start Material provided
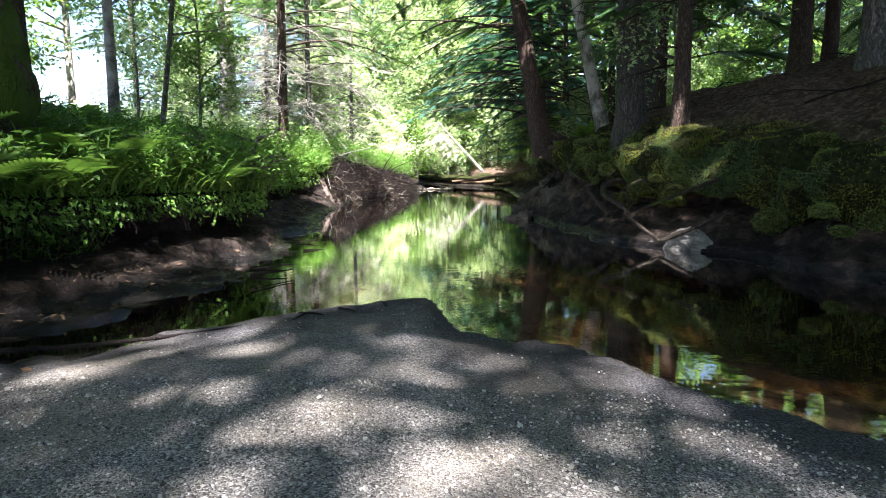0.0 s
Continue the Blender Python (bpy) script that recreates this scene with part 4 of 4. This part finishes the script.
# taller leafy stalks at the bank's edge
for k, (x, y, h, n) in enumerate(((-1.78, 6.4, 0.72, 15), (-1.92, 6.15, 0.55, 12), (-2.05, 5.3, 0.5, 11), (-2.0, 6.9, 0.5, 11), (-3.3, 12.2, 0.62, 13), (-3.45, 12.45, 0.5, 11), (-3.6, 11.7, 0.55, 12), (-2.5, 7.6, 0.5, 11))):
    stalk = new("tall_herb")
    part("stem", tube(bend((0, 0, 0), (rng.normal(0, 0.06), rng.normal(0, 0.06), h), 0, 0.02, 5, rng), np.linspace(0.007, 0.003, 5), 5), M_HERB, stalk)
    for j in range(n):
        t = 0.25 + 0.75 * j / (n - 1)
        v = scatter(LEAF_LONG, [(0, 0, t * h)], turns([j * 2.4 + k], [rng.uniform(-0.2, 0.5)], [rng.normal(0, 0.2)]), [0.17 * (1.15 - 0.5 * t)])
        part("leaf", v, M_FERN, stalk)
    stalk.matrix_basis = pose(x, y, bank_z(x, y) - 0.03, 0, 0, 40 * k)
    tagged(stalk, "tall green herb with long pointed leaves at the bank's edge", "plant", "tall herbs on the bank")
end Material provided
◆ What the exercise asks
Extract every line containing the string "with" from the material.

◆ Final answer
Continue the Blender Python (bpy) script that recreates this scene with part 4 of 4. This part finishes the script.
    tagged(stalk, "tall green herb with long pointed leaves at the bank's edge", "plant", "tall herbs on the bank")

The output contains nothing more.